Production of colored glass objects is an ancient art. Objects such as vases characteristically are all of a single color. Multicolored vases are made, but usually the different colors are in compact masses, such as a colored vase having a transparent handle. Multicolored vases also may be made by swirling one color of glass within another or by adding colored pieces such as medallions to protrude above the surface of the object itself.
Multicolored glass objects such as stained glass windows also have been made, and these are characteristically produced by holding variously colored pieces of glass in the desired relationship to one another by embedding their edges in channels of lead or other malleable metal.

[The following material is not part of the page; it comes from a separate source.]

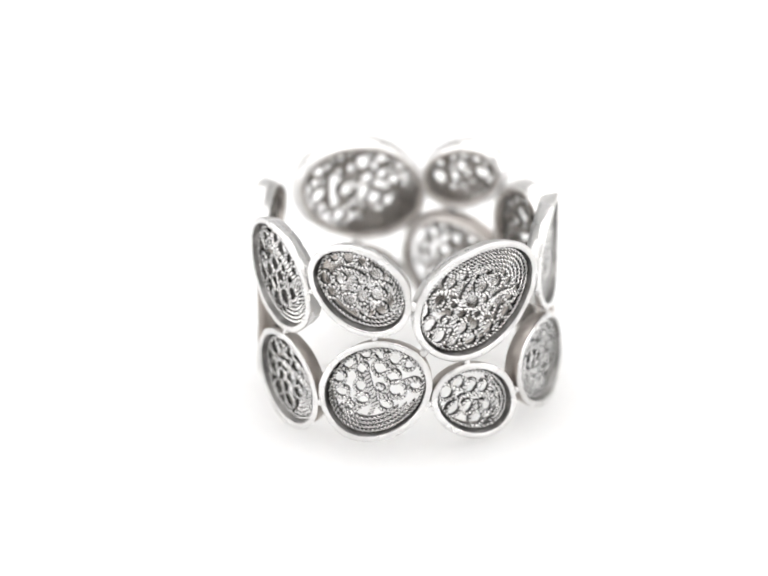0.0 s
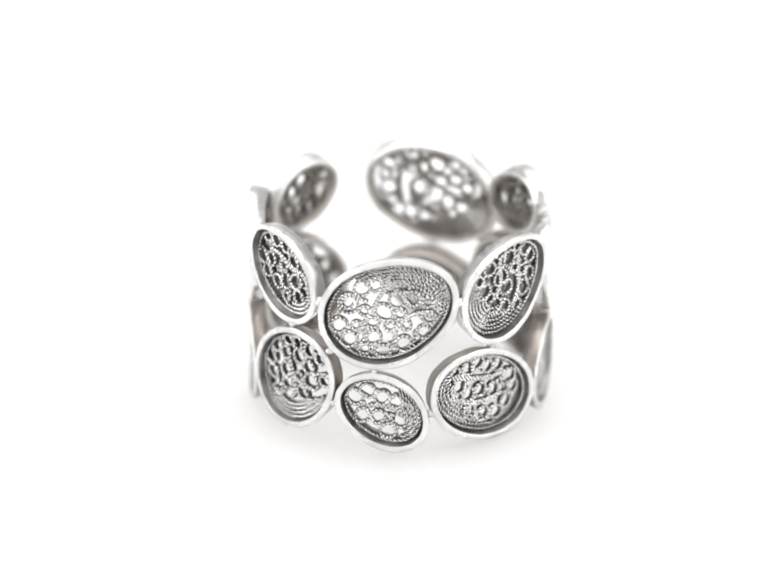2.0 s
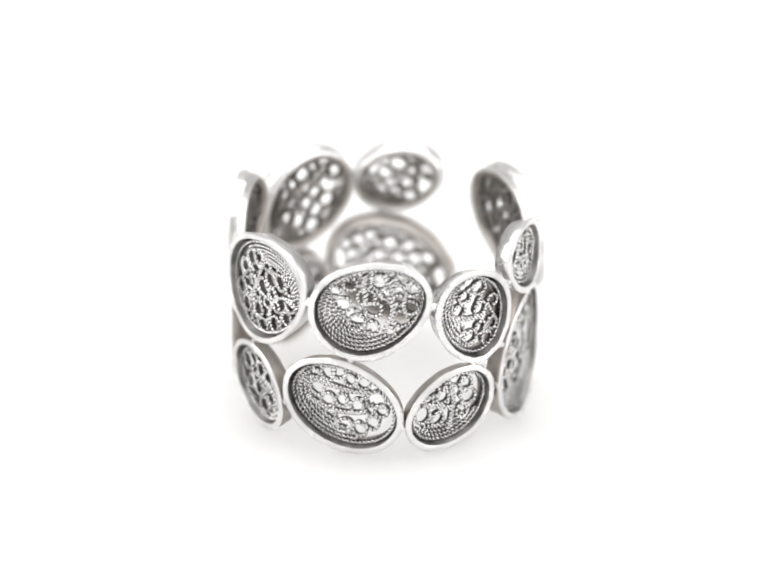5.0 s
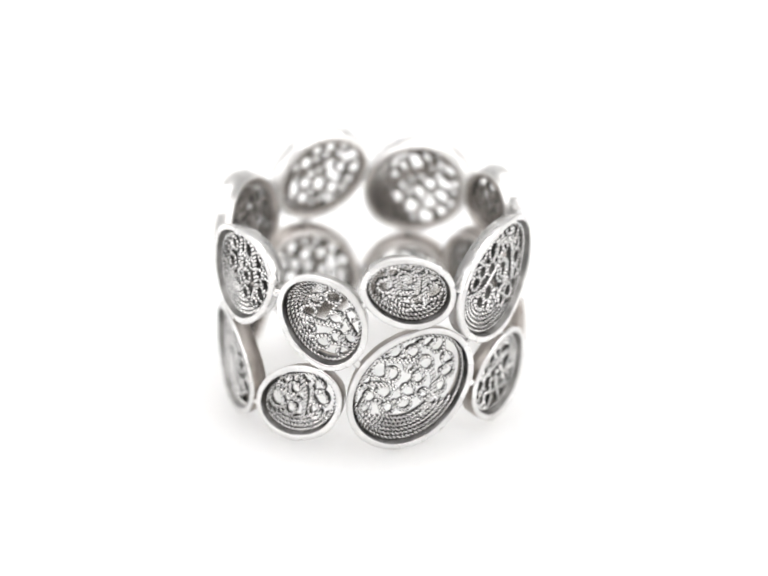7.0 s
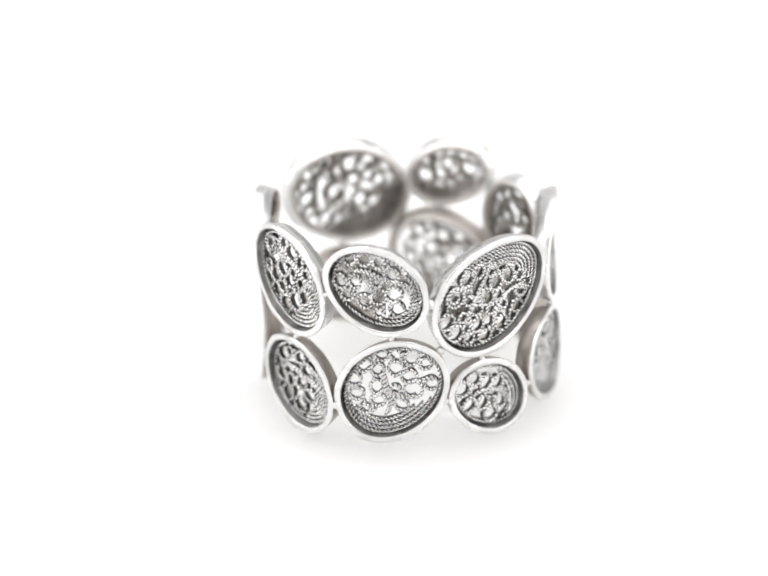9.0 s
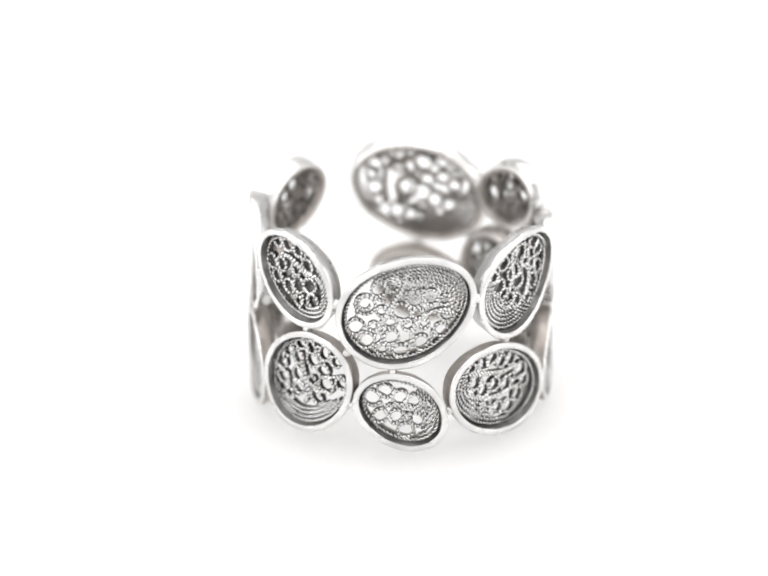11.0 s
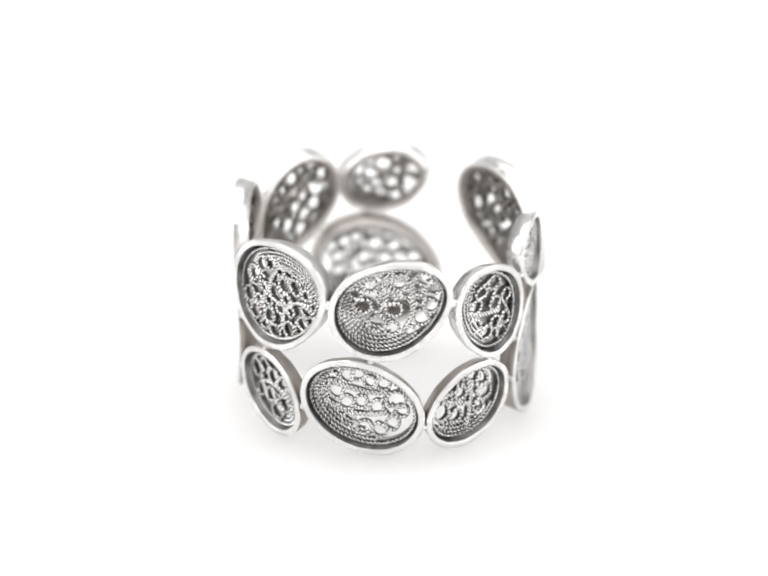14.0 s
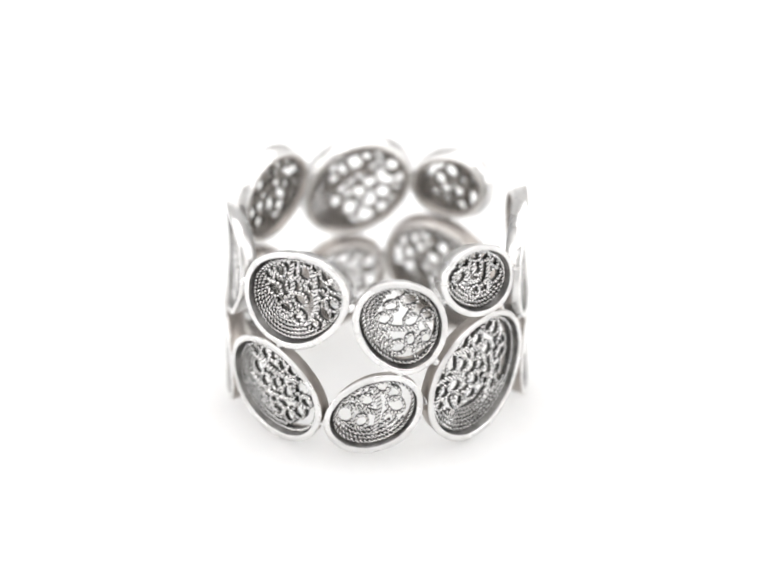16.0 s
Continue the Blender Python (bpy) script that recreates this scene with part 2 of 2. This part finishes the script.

Although it is desirable, there is no medium by which multicolored glass objects having distinct patterns can be made with smooth surfaces and as a continuous glass object having the pattern integral with the rest of the object. This is particularly true of objects in the form of flat panes of glass of ordinary sizes such as those that can be installed as windows.
In this specification and the appended claims, the term color is used in its usual sense as well as in a sense associated with glass. It is defined as either transparent or opaque glass elements of varying colors and includes opaque white glass, which is readily distinguishable from transparent glass.
The term pattern as used herein is defined as a deliberately made, distinct form or shape and includes representations of objects, animals, trees, persons, scenes and the like, as well as geometric shapes. Normally, an arbitrary form caused by swirling or running different colored glasses together is not a pattern in the sense of this invention.